┌──

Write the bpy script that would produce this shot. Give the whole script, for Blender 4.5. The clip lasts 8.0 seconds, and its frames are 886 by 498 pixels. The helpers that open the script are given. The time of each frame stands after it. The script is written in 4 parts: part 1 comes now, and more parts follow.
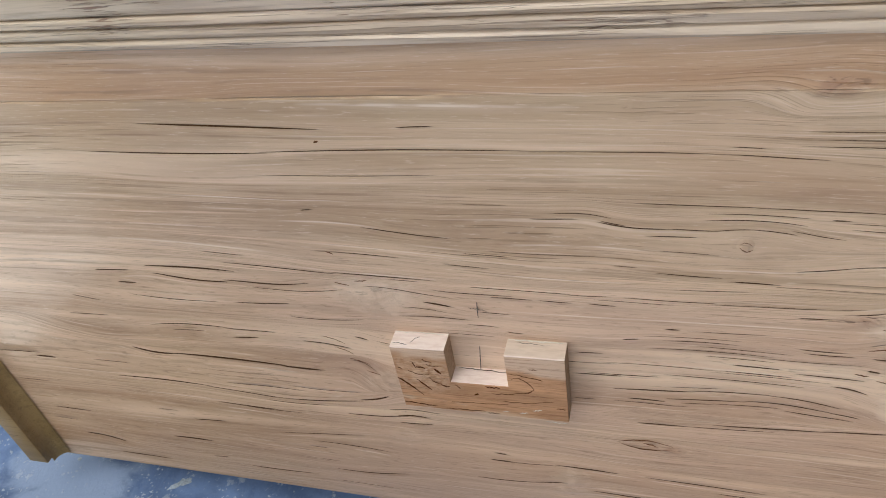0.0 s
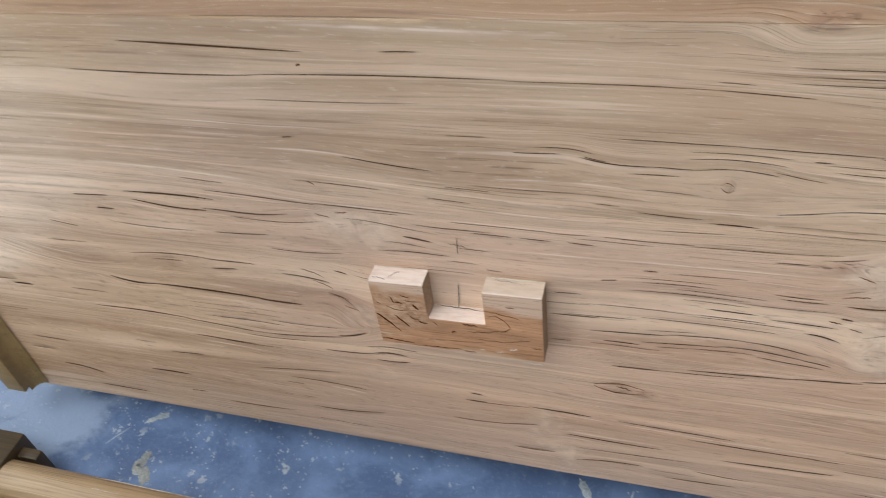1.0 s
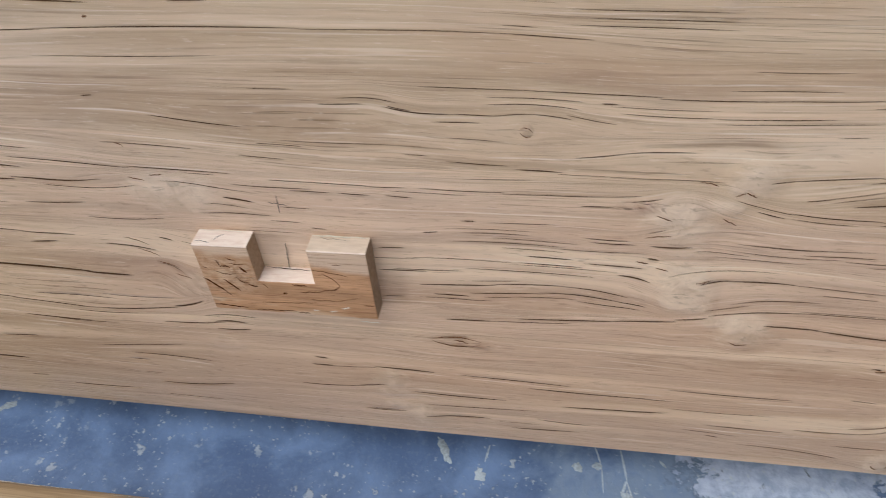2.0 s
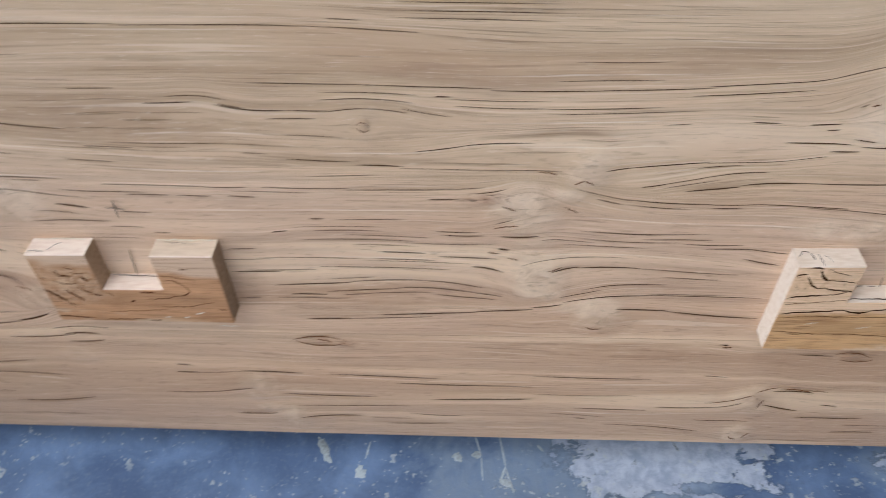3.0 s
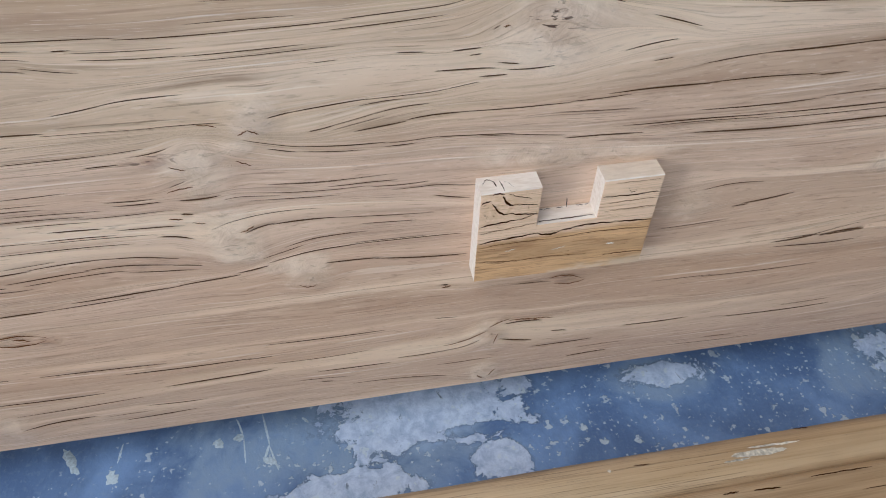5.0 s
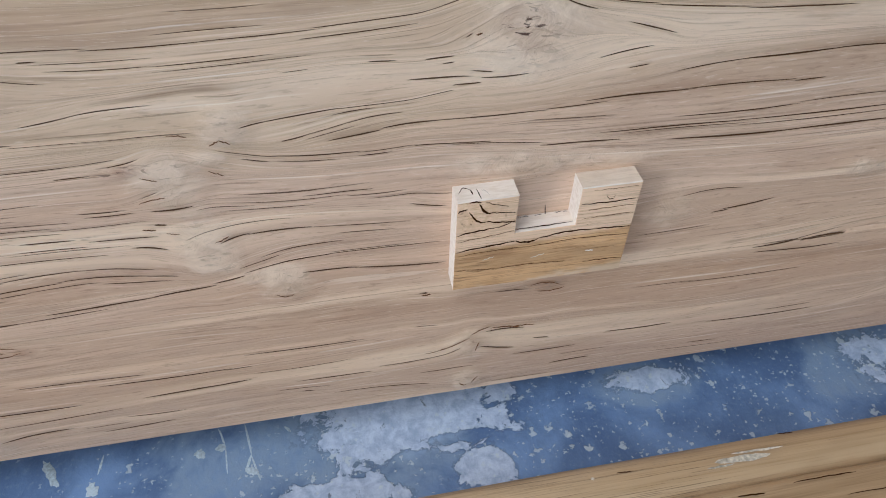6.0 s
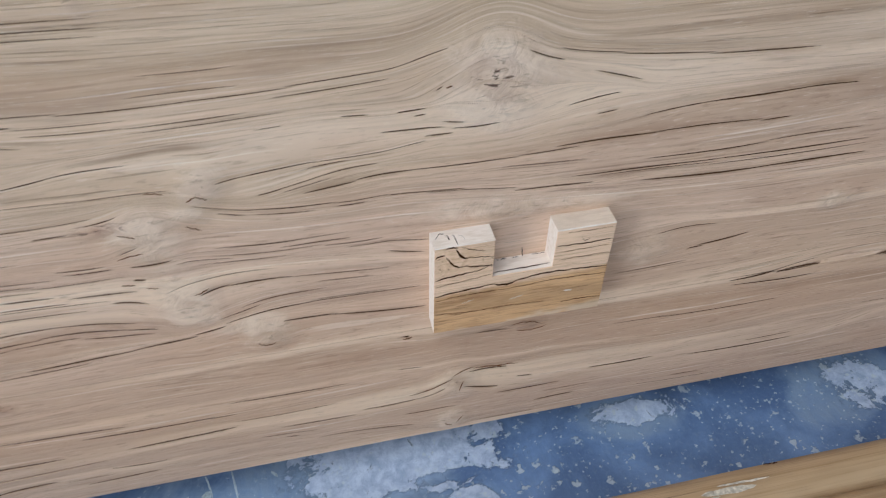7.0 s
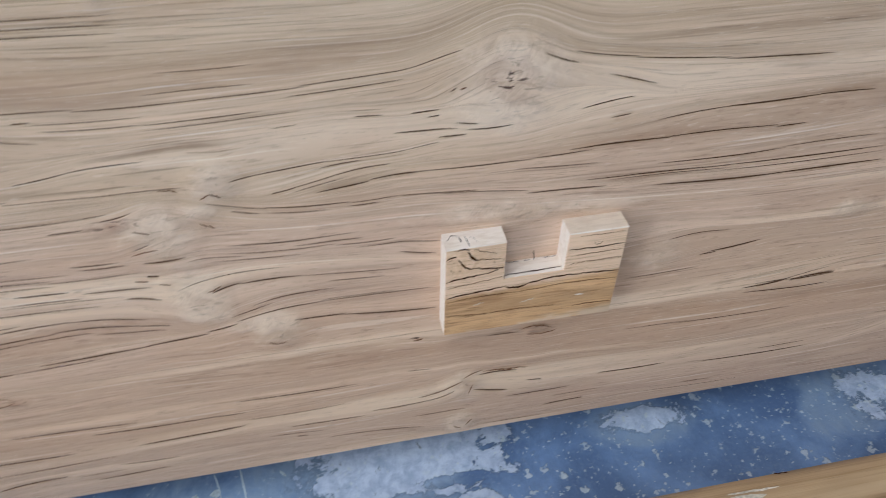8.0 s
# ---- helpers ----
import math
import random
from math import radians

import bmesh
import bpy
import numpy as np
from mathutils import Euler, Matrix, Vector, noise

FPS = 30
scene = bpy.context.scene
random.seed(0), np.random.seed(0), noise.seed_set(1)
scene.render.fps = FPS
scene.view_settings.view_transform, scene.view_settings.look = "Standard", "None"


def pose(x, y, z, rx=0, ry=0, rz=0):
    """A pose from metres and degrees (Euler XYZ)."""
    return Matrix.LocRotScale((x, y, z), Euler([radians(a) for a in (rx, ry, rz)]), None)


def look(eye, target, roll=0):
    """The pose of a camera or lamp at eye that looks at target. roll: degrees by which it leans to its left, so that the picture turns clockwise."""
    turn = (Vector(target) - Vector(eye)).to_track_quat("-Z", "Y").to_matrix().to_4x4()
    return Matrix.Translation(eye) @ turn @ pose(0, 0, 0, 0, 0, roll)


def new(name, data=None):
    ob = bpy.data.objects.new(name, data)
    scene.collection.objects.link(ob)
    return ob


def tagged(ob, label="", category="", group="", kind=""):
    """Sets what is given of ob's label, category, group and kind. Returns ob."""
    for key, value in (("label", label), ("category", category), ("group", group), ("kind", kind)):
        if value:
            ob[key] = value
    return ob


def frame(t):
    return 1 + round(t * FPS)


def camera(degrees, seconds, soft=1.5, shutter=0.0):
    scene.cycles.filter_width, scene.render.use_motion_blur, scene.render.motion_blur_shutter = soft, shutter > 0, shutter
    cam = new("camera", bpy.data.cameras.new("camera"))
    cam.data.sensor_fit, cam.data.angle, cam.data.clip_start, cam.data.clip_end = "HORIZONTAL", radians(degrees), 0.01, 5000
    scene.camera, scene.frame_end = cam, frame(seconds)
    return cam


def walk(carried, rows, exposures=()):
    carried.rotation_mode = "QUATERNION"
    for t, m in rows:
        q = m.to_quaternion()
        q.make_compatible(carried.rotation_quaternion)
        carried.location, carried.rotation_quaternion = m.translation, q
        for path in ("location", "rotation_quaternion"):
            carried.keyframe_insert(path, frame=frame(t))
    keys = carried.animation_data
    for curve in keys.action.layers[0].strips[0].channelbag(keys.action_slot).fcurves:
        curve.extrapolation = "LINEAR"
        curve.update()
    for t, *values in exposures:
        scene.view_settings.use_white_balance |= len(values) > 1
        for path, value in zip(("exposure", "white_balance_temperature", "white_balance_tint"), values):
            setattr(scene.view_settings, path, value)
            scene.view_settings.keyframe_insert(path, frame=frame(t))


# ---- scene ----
cam = camera(61.0, 8.0, 0.9, 0.4)
PATH = [
    (0, (0.135, -0.436, 0.838), (-0.428, 1.013, -0.42), -11.2),
    (0.5, (0.128, -0.438, 0.839), (-0.447, 1.007, -0.417), -10.3),
    (1, (0.143, -0.446, 0.817), (-0.388, 0.943, -0.52), -8.8),
    (1.5, (0.179, -0.455, 0.811), (-0.234, 0.961, -0.54), -6.3),
    (1.7, (0.201, -0.449, 0.801), (-0.169, 0.965, -0.564), -6.2),
    (2.8, (0.25, -0.439, 0.786), (0.111, 0.961, -0.635), -2.0),
    (3, (0.272, -0.431, 0.787), (0.181, 0.977, -0.63), -1.8),
    (3.5, (0.305, -0.422, 0.787), (0.33, 0.996, -0.624), 0.4),
    (4, (0.325, -0.427, 0.784), (0.422, 0.982, -0.633), 2.4),
    (4.5, (0.367, -0.438, 0.758), (0.629, 0.93, -0.677), 4.3),
    (5, (0.398, -0.45, 0.755), (0.695, 0.913, -0.678), 2.2),
    (5.2, (0.401, -0.451, 0.75), (0.71, 0.912, -0.681), 2.4),
    (6.3, (0.417, -0.445, 0.759), (0.728, 0.923, -0.666), 2.0),
    (6.5, (0.418, -0.445, 0.761), (0.732, 0.935, -0.652), 1.8),
    (7, (0.426, -0.441, 0.773), (0.766, 0.964, -0.609), 1.1),
    (7.5, (0.441, -0.437, 0.784), (0.829, 0.985, -0.568), 1.5),
    (8, (0.425, -0.444, 0.771), (0.738, 0.978, -0.6), 1.2),
]
walk(cam, [(t, look(eye, target, roll)) for t, eye, target, roll in PATH],
     exposures=[(0, -0.34, 6500, 7), (0.5, -0.34, 6500, 7), (1.0, -0.25, 6450, 6), (1.5, -0.24, 6450, 6), (3.0, -0.22, 6280, 6), (3.5, -0.25, 6250, 6), (4.5, -0.22, 5900, 4), (8, -0.25, 5850, 3)])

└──

* _Exercise_: All lines in the data that contain the word "helpers" should be copied.

* _Result of the task_:
Write the bpy script that would produce this shot. Give the whole script, for Blender 4.5. The clip lasts 8.0 seconds, and its frames are 886 by 498 pixels. The helpers that open the script are given. The time of each frame stands after it. The script is written in 4 parts: part 1 comes now, and more parts follow.
# ---- helpers ----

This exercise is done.